Myanmar Rice
Myanmar Rice history and production
Myanmar has a long tradition of rice production. In the years immediately prior to World War II it was the largest rice-producing nation in the world, and it continues to be one of the ten largest rice-producing countries in terms of total yield.
Myanmar has 53.9 million people and harvests 8 million hectares of rice annually (FAO via WRS). In 2010, production was approximately 33 million tonnes (FAO via WRS), of which about 1 million is exported. It is an agricultural country with rice as the main staple food crop, yet rice yields are lower than in many other Asian countries. Rice is often grown in rotation with legumes and other crops, and considerable potential exists for diversification of rice-based cropping systems with other crops.
The major rice-producing regions are in the delta, including Ayeyarwady, Pegu, Yangon, and Mon State. These four areas make up more than half of the monsoon crop. Myanmar’s major rice ecosystems include rain-fed lowland rice, deep-water submerged rice, irrigated lowland rice, and rain-fed upland rice.
Traditional rice cultivation methods in Myanmar are divided into two categories: dry upland and wet cultivation. The dry upland cultivation methods generally practiced on wooded hillsides are typical slash and burn methods used for subsistence production. The area of traditional (Taungya) shifting cultivation on hillsides has been declining and is being replaced by a dryland crop rotation system with a much shorter fallow period.

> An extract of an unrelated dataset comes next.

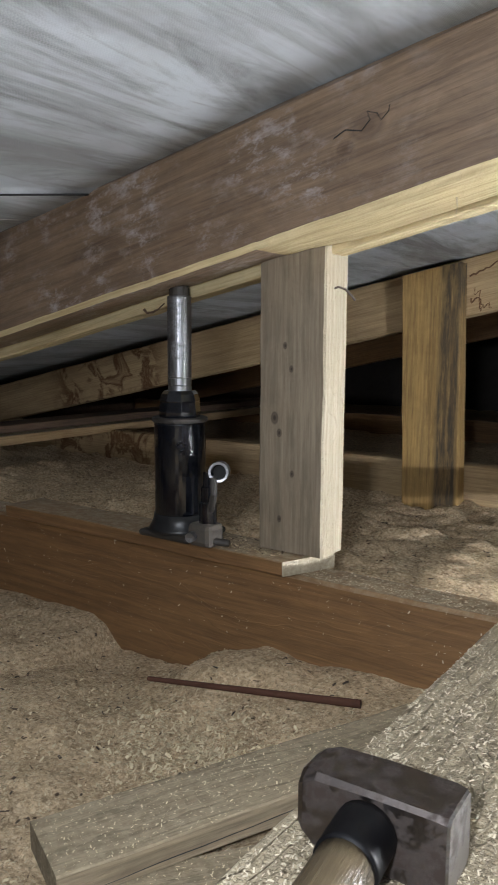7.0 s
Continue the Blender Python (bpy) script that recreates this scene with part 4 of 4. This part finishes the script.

In lowland, rain-fed, wet rice cultivation, the rice is kept partially submerged from transplanting to harvest with three distinct types of growing conditions:
- the plant is kept at least partially submerged by natural rainfall during most of the growing season, such as on low-lying swampland;
- the plant is kept at least partially submerged as a result of natural drainage or irrigation in addition to natural rainfall; and
- the plant is grown on land bordering lakes or rivers that are subject to flooding but may be produced with successive plantings, level by level, as the floodwater subsides.